◆ **Your objective**
Produce an exact transcription of the listing below, omitting the pictures.
── Given information ──
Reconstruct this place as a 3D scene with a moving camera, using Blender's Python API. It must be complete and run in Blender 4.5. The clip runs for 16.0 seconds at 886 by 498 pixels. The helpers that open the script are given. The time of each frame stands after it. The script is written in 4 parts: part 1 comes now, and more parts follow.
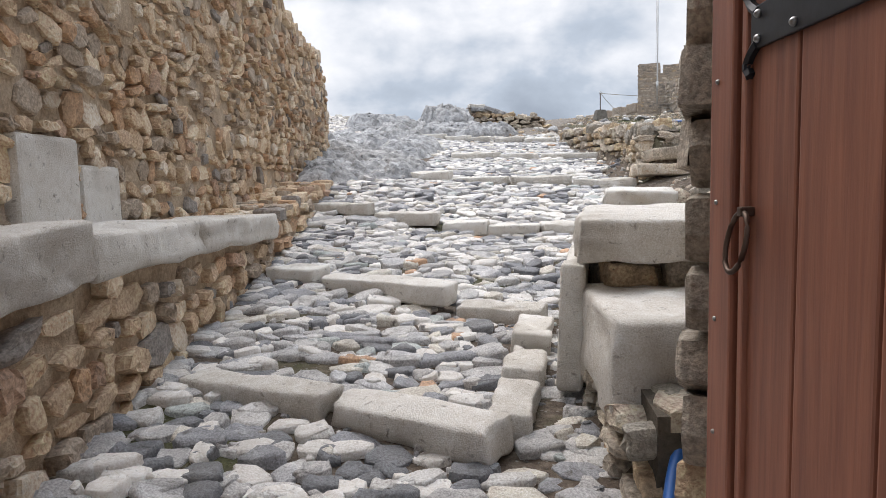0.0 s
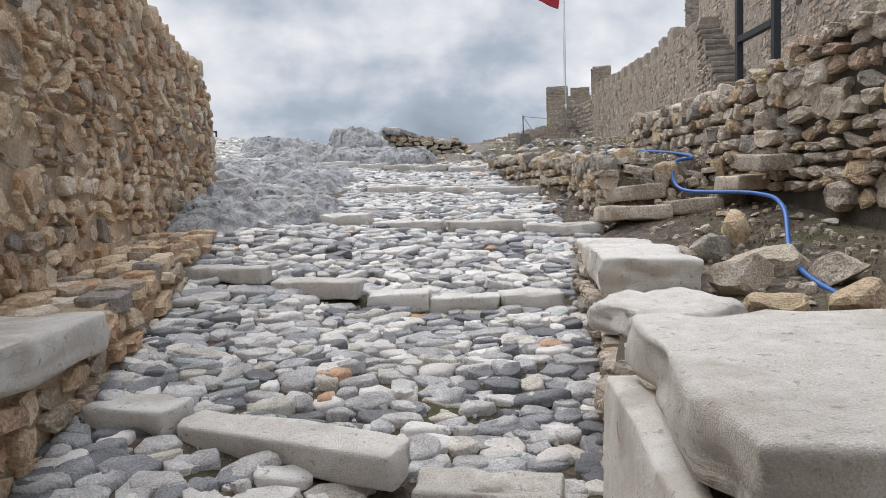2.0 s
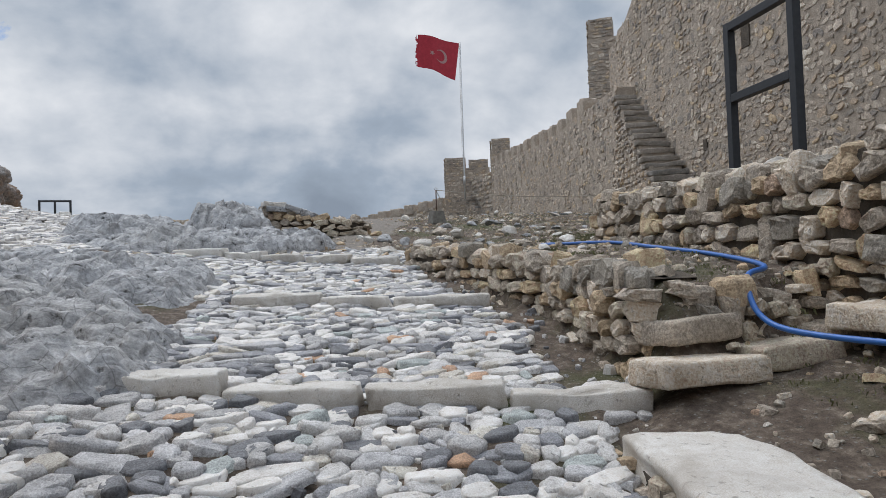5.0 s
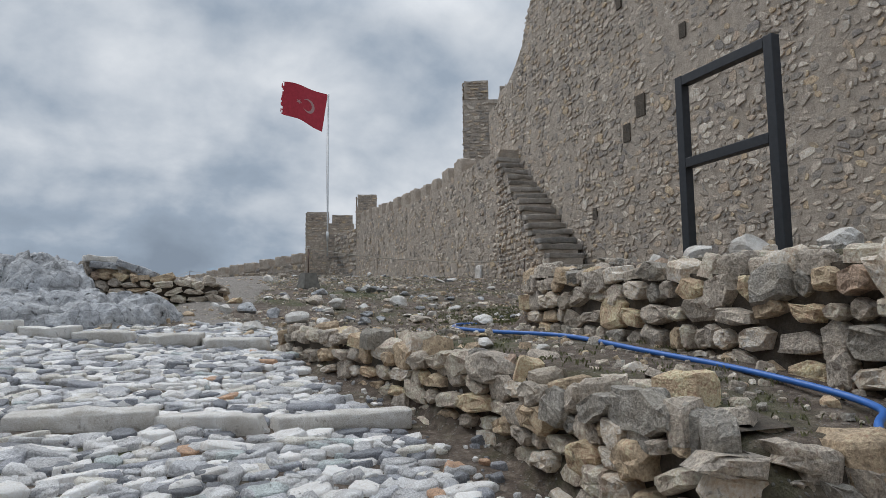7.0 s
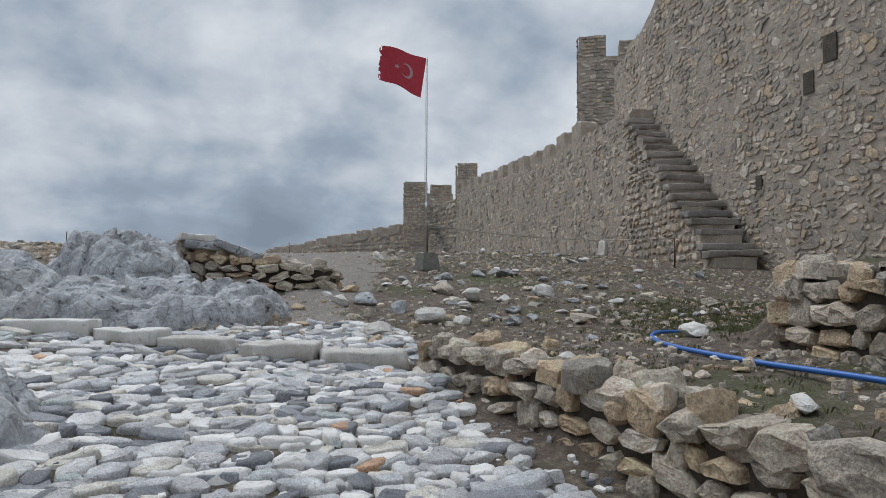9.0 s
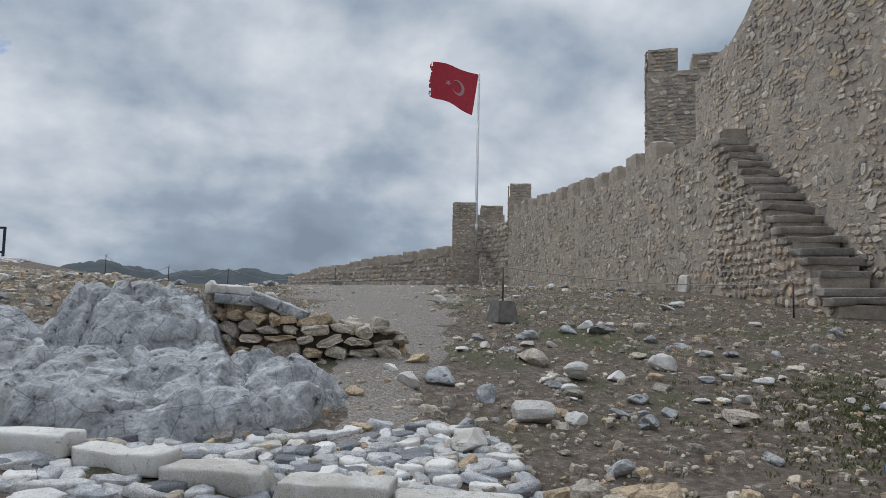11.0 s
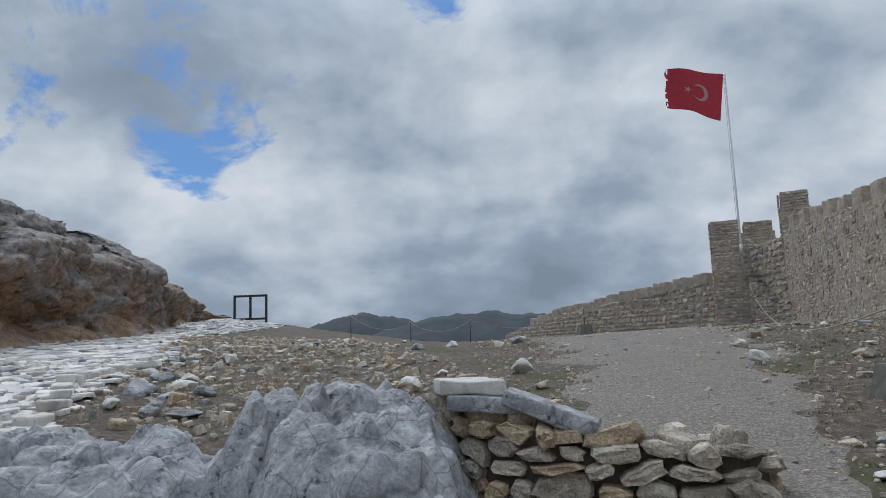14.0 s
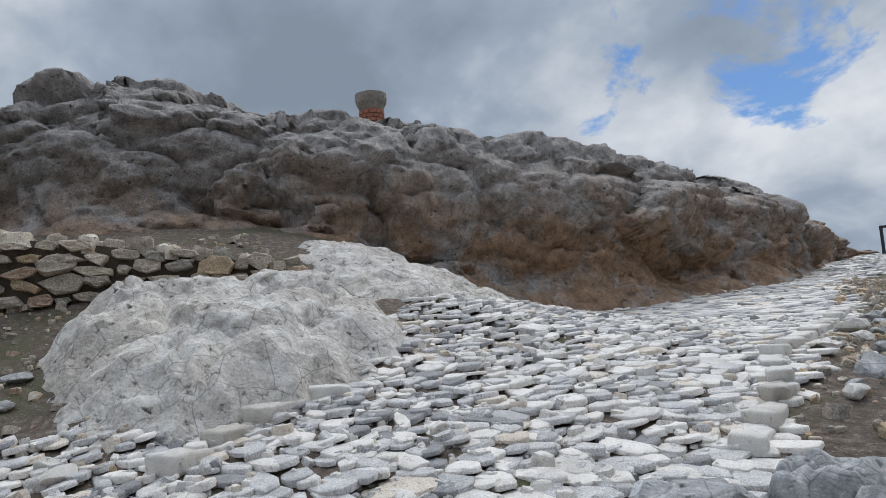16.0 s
───
◆ **Final result**
Reconstruct this place as a 3D scene with a moving camera, using Blender's Python API. It must be complete and run in Blender 4.5. The clip runs for 16.0 seconds at 886 by 498 pixels. The helpers that open the script are given. The time of each frame stands after it. The script is written in 4 parts: part 1 comes now, and more parts follow.
0.0 s
2.0 s
5.0 s
7.0 s
9.0 s
11.0 s
14.0 s
16.0 s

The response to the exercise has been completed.